───── TASK DATA
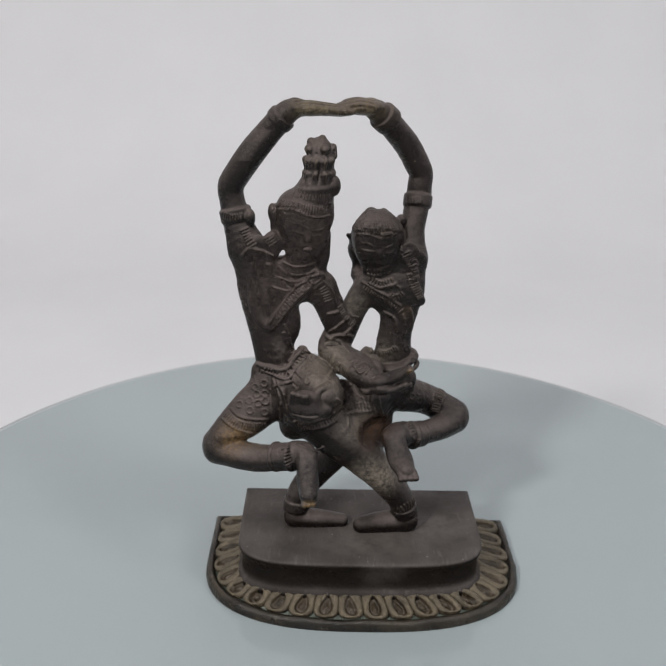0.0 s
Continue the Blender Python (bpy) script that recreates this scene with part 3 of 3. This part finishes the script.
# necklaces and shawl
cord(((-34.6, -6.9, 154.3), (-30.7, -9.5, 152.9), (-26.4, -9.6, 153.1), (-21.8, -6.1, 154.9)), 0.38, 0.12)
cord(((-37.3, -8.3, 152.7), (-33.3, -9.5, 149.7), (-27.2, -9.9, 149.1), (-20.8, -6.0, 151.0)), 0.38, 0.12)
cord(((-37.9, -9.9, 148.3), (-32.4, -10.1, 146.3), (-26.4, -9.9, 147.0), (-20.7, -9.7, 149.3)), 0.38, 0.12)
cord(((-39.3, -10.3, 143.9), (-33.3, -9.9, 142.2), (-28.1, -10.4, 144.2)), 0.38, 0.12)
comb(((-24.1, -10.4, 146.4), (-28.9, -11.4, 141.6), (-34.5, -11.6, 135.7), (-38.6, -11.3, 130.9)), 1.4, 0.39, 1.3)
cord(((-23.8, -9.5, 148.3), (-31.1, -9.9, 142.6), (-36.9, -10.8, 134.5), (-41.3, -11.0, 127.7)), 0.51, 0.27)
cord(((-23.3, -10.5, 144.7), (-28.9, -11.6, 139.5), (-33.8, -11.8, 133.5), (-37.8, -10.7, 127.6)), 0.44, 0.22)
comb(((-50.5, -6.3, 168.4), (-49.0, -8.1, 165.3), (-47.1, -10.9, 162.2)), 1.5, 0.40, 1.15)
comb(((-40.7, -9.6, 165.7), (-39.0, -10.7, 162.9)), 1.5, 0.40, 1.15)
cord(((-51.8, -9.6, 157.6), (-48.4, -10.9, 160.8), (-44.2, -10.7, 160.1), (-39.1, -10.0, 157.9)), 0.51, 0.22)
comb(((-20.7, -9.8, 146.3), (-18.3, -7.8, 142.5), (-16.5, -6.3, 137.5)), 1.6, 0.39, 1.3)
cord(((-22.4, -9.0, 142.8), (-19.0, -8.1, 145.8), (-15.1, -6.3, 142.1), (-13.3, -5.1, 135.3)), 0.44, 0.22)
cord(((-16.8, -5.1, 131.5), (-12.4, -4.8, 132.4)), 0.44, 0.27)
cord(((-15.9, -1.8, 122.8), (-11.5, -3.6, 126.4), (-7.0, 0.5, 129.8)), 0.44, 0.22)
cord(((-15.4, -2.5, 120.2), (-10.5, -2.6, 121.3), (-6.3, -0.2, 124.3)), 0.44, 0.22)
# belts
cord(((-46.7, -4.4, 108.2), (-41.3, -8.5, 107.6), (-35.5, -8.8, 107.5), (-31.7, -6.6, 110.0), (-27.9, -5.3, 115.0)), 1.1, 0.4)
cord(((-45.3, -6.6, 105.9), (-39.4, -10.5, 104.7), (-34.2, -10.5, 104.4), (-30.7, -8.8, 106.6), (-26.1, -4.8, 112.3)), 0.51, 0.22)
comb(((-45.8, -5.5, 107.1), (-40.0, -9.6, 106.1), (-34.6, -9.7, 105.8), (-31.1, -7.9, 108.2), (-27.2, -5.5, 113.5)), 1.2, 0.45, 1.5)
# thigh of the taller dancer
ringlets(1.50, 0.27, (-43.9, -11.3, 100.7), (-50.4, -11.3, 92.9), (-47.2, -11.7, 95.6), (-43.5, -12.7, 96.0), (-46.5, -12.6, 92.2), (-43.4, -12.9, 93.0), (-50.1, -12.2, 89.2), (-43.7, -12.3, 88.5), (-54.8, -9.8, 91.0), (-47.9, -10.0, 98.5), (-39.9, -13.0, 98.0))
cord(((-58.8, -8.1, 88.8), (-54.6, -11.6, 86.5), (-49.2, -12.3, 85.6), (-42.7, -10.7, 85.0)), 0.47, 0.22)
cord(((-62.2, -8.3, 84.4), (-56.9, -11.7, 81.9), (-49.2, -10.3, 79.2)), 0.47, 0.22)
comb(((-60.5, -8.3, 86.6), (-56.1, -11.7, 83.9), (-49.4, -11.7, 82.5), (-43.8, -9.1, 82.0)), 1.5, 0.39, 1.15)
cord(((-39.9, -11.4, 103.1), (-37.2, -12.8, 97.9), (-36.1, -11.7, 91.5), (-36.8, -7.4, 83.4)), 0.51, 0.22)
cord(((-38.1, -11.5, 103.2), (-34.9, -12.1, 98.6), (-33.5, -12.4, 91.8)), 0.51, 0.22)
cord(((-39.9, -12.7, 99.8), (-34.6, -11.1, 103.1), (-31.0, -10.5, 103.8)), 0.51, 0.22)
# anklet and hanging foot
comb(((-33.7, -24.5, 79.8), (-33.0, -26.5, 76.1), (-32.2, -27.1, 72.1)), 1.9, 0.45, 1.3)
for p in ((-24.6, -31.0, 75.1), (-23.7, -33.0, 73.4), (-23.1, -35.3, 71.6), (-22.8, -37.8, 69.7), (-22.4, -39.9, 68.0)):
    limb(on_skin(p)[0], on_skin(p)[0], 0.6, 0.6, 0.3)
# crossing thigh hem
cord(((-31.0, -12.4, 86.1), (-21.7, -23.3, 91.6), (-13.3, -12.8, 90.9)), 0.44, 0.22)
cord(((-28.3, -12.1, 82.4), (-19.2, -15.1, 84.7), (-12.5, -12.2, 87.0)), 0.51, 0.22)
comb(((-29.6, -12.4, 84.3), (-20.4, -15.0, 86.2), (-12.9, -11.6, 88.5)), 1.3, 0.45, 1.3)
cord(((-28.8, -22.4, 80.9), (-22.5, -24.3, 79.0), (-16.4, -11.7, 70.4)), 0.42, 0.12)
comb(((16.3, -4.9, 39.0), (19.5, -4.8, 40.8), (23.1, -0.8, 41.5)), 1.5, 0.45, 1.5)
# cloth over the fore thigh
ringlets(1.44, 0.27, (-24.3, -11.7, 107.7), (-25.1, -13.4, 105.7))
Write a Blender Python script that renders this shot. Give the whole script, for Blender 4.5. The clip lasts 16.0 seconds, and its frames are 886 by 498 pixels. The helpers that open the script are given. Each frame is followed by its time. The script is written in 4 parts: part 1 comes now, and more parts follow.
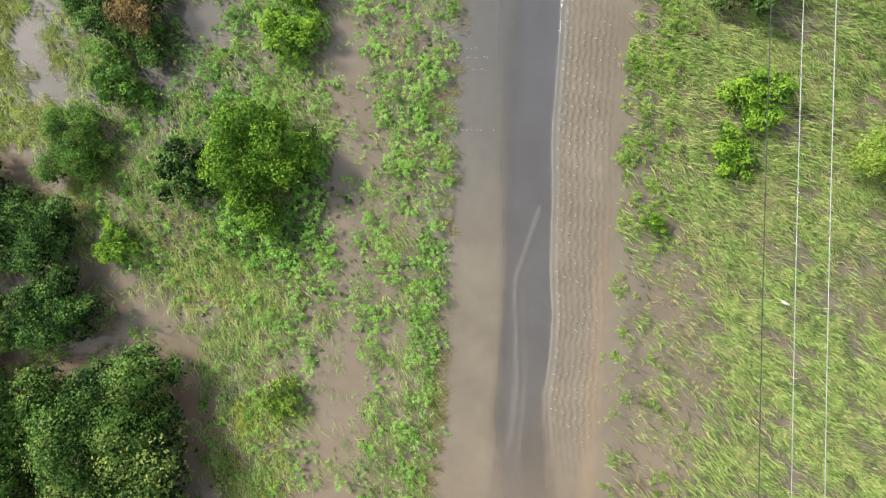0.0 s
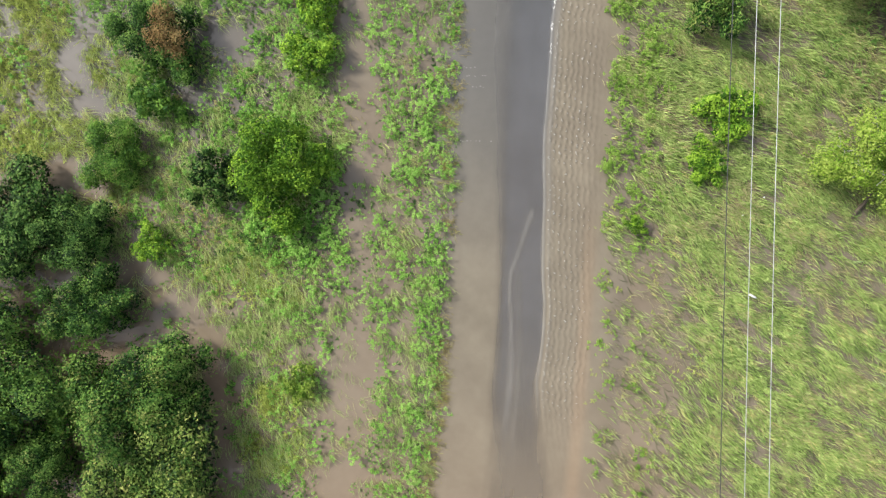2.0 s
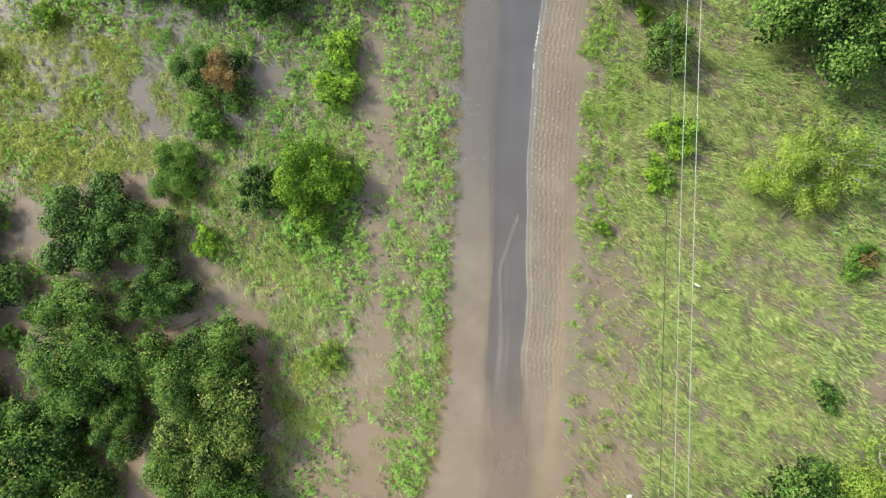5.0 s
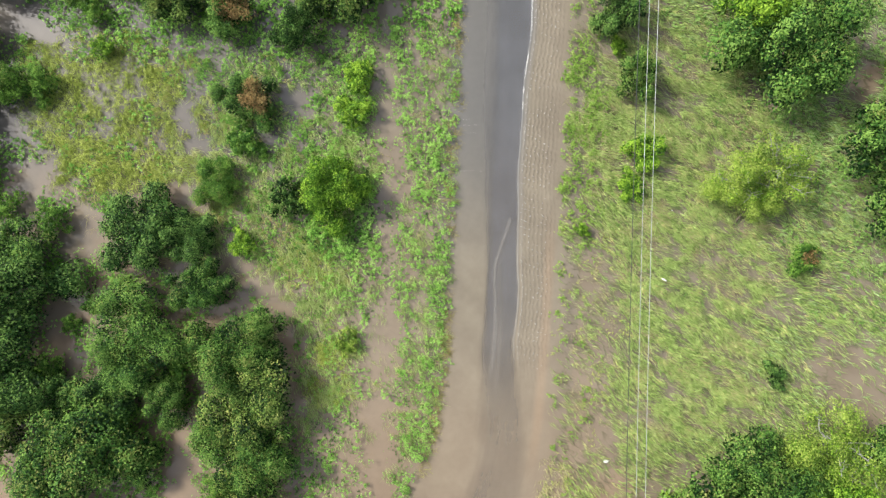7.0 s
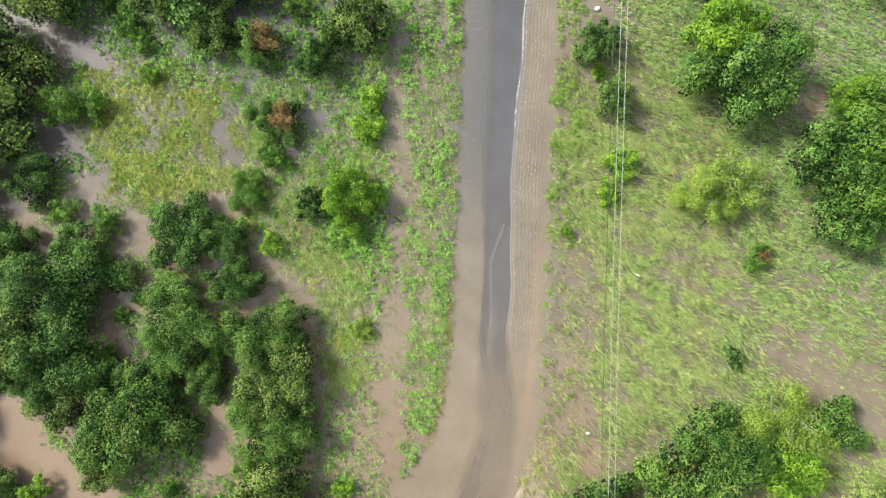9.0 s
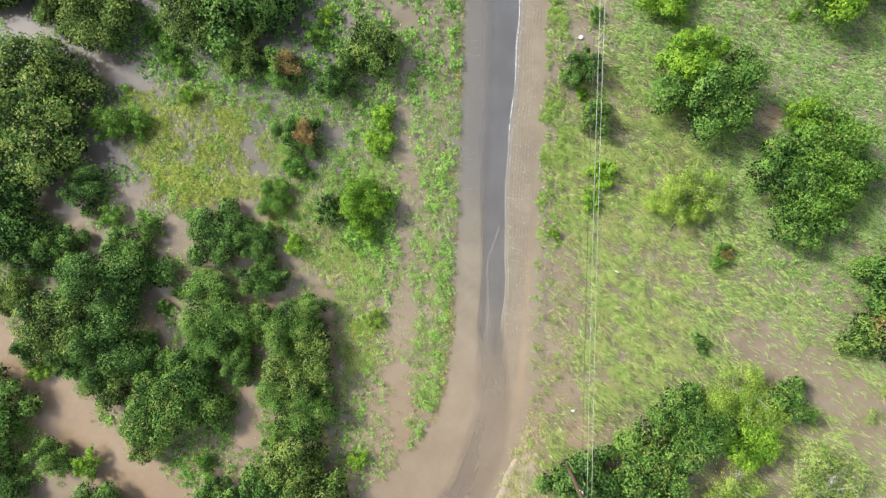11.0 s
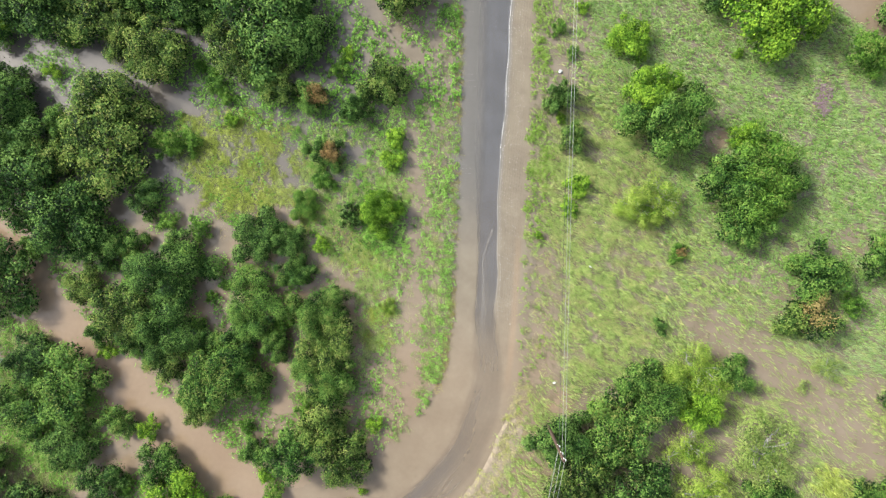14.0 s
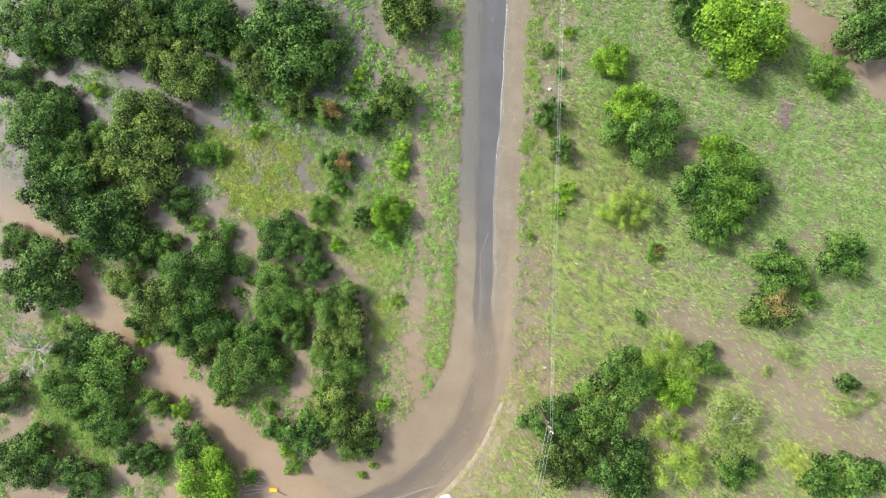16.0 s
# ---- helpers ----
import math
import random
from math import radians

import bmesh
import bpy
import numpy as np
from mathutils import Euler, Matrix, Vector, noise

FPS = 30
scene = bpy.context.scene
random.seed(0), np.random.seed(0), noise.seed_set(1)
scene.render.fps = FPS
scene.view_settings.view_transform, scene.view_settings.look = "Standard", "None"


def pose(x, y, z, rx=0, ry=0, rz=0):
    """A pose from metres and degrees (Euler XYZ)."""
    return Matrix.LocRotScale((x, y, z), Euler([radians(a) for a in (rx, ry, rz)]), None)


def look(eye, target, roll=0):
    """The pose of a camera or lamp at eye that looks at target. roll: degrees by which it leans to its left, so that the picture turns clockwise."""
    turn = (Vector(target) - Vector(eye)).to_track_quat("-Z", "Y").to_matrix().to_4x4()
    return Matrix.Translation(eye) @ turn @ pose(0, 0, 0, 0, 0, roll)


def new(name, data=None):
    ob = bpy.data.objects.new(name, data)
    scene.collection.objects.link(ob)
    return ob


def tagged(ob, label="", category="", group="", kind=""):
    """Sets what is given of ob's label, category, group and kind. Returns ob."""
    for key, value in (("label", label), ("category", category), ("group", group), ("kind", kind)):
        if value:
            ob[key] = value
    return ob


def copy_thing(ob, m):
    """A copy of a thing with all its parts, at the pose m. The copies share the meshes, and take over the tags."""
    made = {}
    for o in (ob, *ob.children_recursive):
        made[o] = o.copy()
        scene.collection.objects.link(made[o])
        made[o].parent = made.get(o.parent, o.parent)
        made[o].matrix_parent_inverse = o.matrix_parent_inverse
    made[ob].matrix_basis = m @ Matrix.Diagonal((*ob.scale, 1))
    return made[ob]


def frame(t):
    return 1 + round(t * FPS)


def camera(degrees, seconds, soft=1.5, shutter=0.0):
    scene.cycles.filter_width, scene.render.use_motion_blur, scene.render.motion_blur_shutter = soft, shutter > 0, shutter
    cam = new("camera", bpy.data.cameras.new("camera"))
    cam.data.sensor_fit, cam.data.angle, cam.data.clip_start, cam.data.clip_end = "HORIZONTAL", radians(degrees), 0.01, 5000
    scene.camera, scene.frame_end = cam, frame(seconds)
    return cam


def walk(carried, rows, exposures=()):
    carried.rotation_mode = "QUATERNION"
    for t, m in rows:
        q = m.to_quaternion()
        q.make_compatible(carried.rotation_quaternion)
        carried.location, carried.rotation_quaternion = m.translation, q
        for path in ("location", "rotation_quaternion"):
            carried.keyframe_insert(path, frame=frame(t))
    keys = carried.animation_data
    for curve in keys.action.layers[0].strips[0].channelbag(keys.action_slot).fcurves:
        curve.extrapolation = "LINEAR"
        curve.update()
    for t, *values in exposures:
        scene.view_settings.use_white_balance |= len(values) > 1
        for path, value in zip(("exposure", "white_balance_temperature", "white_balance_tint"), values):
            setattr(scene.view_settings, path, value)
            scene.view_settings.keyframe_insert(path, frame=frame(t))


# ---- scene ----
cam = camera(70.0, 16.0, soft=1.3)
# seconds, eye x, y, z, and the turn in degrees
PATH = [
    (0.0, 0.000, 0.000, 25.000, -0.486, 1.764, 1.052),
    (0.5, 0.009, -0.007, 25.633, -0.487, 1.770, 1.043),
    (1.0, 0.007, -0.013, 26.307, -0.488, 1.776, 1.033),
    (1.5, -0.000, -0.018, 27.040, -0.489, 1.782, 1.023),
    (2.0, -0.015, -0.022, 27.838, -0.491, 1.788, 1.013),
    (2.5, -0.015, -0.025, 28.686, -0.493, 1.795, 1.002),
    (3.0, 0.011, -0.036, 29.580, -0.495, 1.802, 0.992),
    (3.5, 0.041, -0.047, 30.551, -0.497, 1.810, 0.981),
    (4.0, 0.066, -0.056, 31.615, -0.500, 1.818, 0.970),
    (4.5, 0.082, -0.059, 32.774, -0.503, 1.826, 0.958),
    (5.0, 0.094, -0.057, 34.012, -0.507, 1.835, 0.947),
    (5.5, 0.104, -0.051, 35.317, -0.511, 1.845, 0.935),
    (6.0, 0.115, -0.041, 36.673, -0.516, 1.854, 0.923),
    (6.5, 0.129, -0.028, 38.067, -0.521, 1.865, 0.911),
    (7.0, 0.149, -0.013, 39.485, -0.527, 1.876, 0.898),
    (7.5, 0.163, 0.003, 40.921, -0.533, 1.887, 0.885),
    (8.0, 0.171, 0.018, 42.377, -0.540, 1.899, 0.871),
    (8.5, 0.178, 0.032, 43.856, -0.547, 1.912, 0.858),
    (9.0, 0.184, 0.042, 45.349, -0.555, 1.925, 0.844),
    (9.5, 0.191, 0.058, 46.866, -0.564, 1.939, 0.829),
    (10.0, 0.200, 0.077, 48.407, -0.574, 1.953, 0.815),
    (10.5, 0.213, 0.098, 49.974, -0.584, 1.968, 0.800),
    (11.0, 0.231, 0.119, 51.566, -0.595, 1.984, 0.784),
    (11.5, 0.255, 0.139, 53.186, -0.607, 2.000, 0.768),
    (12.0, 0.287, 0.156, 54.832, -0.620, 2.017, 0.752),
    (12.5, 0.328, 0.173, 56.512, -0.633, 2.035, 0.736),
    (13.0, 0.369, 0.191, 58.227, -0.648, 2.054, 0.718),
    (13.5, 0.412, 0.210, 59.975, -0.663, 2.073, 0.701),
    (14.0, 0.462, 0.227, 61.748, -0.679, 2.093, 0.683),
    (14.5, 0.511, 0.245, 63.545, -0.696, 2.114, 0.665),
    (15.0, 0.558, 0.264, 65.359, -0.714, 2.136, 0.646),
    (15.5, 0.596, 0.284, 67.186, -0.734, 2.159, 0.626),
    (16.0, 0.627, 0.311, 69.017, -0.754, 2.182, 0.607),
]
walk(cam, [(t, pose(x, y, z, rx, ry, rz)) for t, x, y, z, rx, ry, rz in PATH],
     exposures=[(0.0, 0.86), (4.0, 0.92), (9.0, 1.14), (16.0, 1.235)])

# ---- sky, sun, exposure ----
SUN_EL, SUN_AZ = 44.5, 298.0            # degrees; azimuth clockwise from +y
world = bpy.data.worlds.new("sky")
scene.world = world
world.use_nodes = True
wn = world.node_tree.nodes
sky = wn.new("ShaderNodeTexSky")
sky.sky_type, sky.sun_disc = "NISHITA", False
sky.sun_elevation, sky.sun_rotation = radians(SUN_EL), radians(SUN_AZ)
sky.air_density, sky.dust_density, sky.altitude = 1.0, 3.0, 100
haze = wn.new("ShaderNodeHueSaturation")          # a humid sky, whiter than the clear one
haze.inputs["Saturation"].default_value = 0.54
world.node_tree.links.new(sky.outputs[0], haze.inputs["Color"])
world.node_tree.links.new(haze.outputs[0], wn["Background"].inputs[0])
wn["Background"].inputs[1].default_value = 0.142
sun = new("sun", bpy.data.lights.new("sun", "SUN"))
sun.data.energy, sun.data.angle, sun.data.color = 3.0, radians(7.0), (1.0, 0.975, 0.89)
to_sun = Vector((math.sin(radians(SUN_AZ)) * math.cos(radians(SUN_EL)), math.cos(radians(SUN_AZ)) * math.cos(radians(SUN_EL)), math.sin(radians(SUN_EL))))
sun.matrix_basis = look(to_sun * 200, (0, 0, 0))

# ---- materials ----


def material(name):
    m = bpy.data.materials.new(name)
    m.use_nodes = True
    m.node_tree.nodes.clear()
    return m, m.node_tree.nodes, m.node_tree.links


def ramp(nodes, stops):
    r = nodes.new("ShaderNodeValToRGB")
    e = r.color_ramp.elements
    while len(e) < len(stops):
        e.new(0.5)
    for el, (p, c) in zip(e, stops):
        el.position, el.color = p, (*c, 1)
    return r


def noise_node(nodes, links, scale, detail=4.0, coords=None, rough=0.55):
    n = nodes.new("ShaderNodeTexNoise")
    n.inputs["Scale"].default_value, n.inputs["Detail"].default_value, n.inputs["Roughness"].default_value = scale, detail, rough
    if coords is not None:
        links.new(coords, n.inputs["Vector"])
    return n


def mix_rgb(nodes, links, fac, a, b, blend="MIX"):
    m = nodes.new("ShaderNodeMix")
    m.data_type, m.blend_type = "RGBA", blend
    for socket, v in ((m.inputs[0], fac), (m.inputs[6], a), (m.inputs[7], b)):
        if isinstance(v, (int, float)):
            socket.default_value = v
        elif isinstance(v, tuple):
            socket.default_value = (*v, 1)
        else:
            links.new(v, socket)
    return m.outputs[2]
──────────
● REQUIRED WORK
From the records, copy every line that has the string "roll" in it.

● RESULT BELOW
def look(eye, target, roll=0):
    """The pose of a camera or lamp at eye that looks at target. roll: degrees by which it leans to its left, so that the picture turns clockwise."""
    return Matrix.Translation(eye) @ turn @ pose(0, 0, 0, 0, 0, roll)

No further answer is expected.